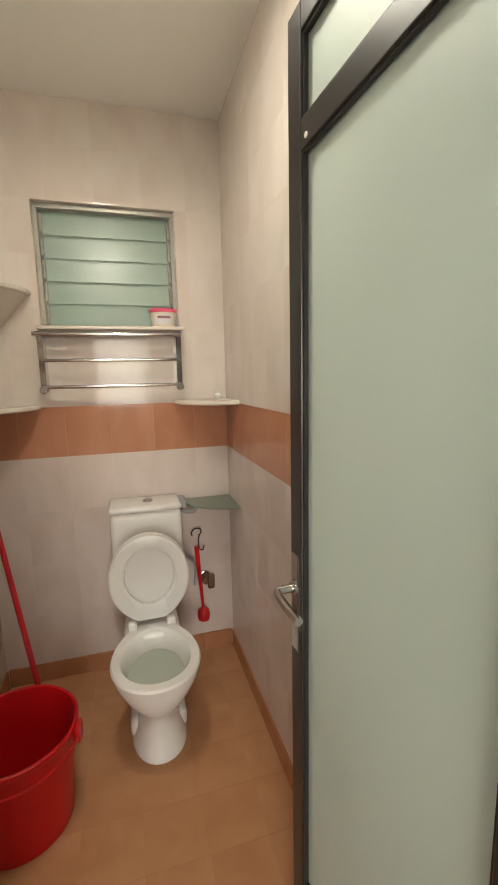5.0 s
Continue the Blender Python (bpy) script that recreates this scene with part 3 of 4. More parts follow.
# ---- bedroom things ----
def air_conditioner():
    a = thing("air_conditioner", "yellowed cream split air conditioner on the bedroom wall", "air conditioner")
    x0, x1 = -0.285, 0.553
    def shell(prof, xa, xb, r=0.012):
        pts = [Vector((0, y, z)) for y, z in prof]
        c = sum(pts, Vector()) / len(pts)
        inner = [c + (p - c) * 0.94 for p in pts]
        bm = bmesh.new()
        return rings(bm, [[p + Vector((xa, 0, 0)) for p in inner], [p + Vector((xa + r, 0, 0)) for p in pts], [p + Vector((xb - r, 0, 0)) for p in pts], [p + Vector((xb, 0, 0)) for p in inner]])
    part("body", shell([(2.597, 2.29), (2.597, 2.565), (2.45, 2.567), (2.425, 2.545), (2.425, 2.40), (2.45, 2.335), (2.51, 2.292), (2.56, 2.288)], x0 + 0.004, x1 - 0.004), M_PALE, a, "pale grey lower body", True)
    arc = [(2.44, 2.576), (2.423, 2.57), (2.41, 2.55), (2.402, 2.51), (2.401, 2.46), (2.405, 2.42), (2.412, 2.414), (2.425, 2.414), (2.425, 2.55)]
    part("front_panel", shell(arc, x0, x1), M_PLASTIC_C, a, "yellowed cream front panel", True)
    part("top_cover", box(x0, x1, 2.43, 2.597, 2.566, 2.578, 0.004, 2), M_PLASTIC_C, a)
    # dark block in place of the shade inside the panel gap
    part("panel_gap_shade", box(x0 + 0.05, x1 - 0.05, 2.403, 2.43, 2.404, 2.412), M_DARK, a)
    ch = part("chrome_strip", box(x1 - 0.24, x1 - 0.012, 2.412, 2.425, 2.388, 2.403, 0.003, 1), M_PLASTIC_W, a, "clear display strip")
    part("display", box(x1 - 0.05, x1 - 0.02, 2.410, 2.414, 2.374, 2.388), M_GREY, ch)
    tilt = Matrix.Translation((0, 2.437, 2.345)) @ Matrix.Rotation(radians(-32), 4, "X")
    # dark block in place of the shade inside the air outlet
    part("outlet_slot_shade", box(x0 + 0.07, x1 - 0.055, -0.010, 0.012, 0.010, 0.034, 0, 1, tilt), M_DARK, a)
    part("louvre_flap", box(x0 + 0.075, x1 - 0.06, -0.012, -0.004, -0.052, 0.016, 0.002, 1, tilt), M_FLAP, a, "grey green air flap")
    part("base_lip", box(x0 + 0.055, x1 - 0.004, 2.452, 2.592, 2.282, 2.312, 0.008, 3), M_CREAMCER, a, "greyish cream lower edge", True)
    part("nameplate", box(0.11, 0.145, 2.3995, 2.402, 2.462, 2.468), M_GREY, a)
    return a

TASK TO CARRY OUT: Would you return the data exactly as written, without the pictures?

PROBLEM SOLUTION:
5.0 s
Continue the Blender Python (bpy) script that recreates this scene with part 3 of 4. More parts follow.
# ---- bedroom things ----
def air_conditioner():
    a = thing("air_conditioner", "yellowed cream split air conditioner on the bedroom wall", "air conditioner")
    x0, x1 = -0.285, 0.553
    def shell(prof, xa, xb, r=0.012):
        pts = [Vector((0, y, z)) for y, z in prof]
        c = sum(pts, Vector()) / len(pts)
        inner = [c + (p - c) * 0.94 for p in pts]
        bm = bmesh.new()
        return rings(bm, [[p + Vector((xa, 0, 0)) for p in inner], [p + Vector((xa + r, 0, 0)) for p in pts], [p + Vector((xb - r, 0, 0)) for p in pts], [p + Vector((xb, 0, 0)) for p in inner]])
    part("body", shell([(2.597, 2.29), (2.597, 2.565), (2.45, 2.567), (2.425, 2.545), (2.425, 2.40), (2.45, 2.335), (2.51, 2.292), (2.56, 2.288)], x0 + 0.004, x1 - 0.004), M_PALE, a, "pale grey lower body", True)
    arc = [(2.44, 2.576), (2.423, 2.57), (2.41, 2.55), (2.402, 2.51), (2.401, 2.46), (2.405, 2.42), (2.412, 2.414), (2.425, 2.414), (2.425, 2.55)]
    part("front_panel", shell(arc, x0, x1), M_PLASTIC_C, a, "yellowed cream front panel", True)
    part("top_cover", box(x0, x1, 2.43, 2.597, 2.566, 2.578, 0.004, 2), M_PLASTIC_C, a)
    # dark block in place of the shade inside the panel gap
    part("panel_gap_shade", box(x0 + 0.05, x1 - 0.05, 2.403, 2.43, 2.404, 2.412), M_DARK, a)
    ch = part("chrome_strip", box(x1 - 0.24, x1 - 0.012, 2.412, 2.425, 2.388, 2.403, 0.003, 1), M_PLASTIC_W, a, "clear display strip")
    part("display", box(x1 - 0.05, x1 - 0.02, 2.410, 2.414, 2.374, 2.388), M_GREY, ch)
    tilt = Matrix.Translation((0, 2.437, 2.345)) @ Matrix.Rotation(radians(-32), 4, "X")
    # dark block in place of the shade inside the air outlet
    part("outlet_slot_shade", box(x0 + 0.07, x1 - 0.055, -0.010, 0.012, 0.010, 0.034, 0, 1, tilt), M_DARK, a)
    part("louvre_flap", box(x0 + 0.075, x1 - 0.06, -0.012, -0.004, -0.052, 0.016, 0.002, 1, tilt), M_FLAP, a, "grey green air flap")
    part("base_lip", box(x0 + 0.055, x1 - 0.004, 2.452, 2.592, 2.282, 2.312, 0.008, 3), M_CREAMCER, a, "greyish cream lower edge", True)
    part("nameplate", box(0.11, 0.145, 2.3995, 2.402, 2.462, 2.468), M_GREY, a)
    return a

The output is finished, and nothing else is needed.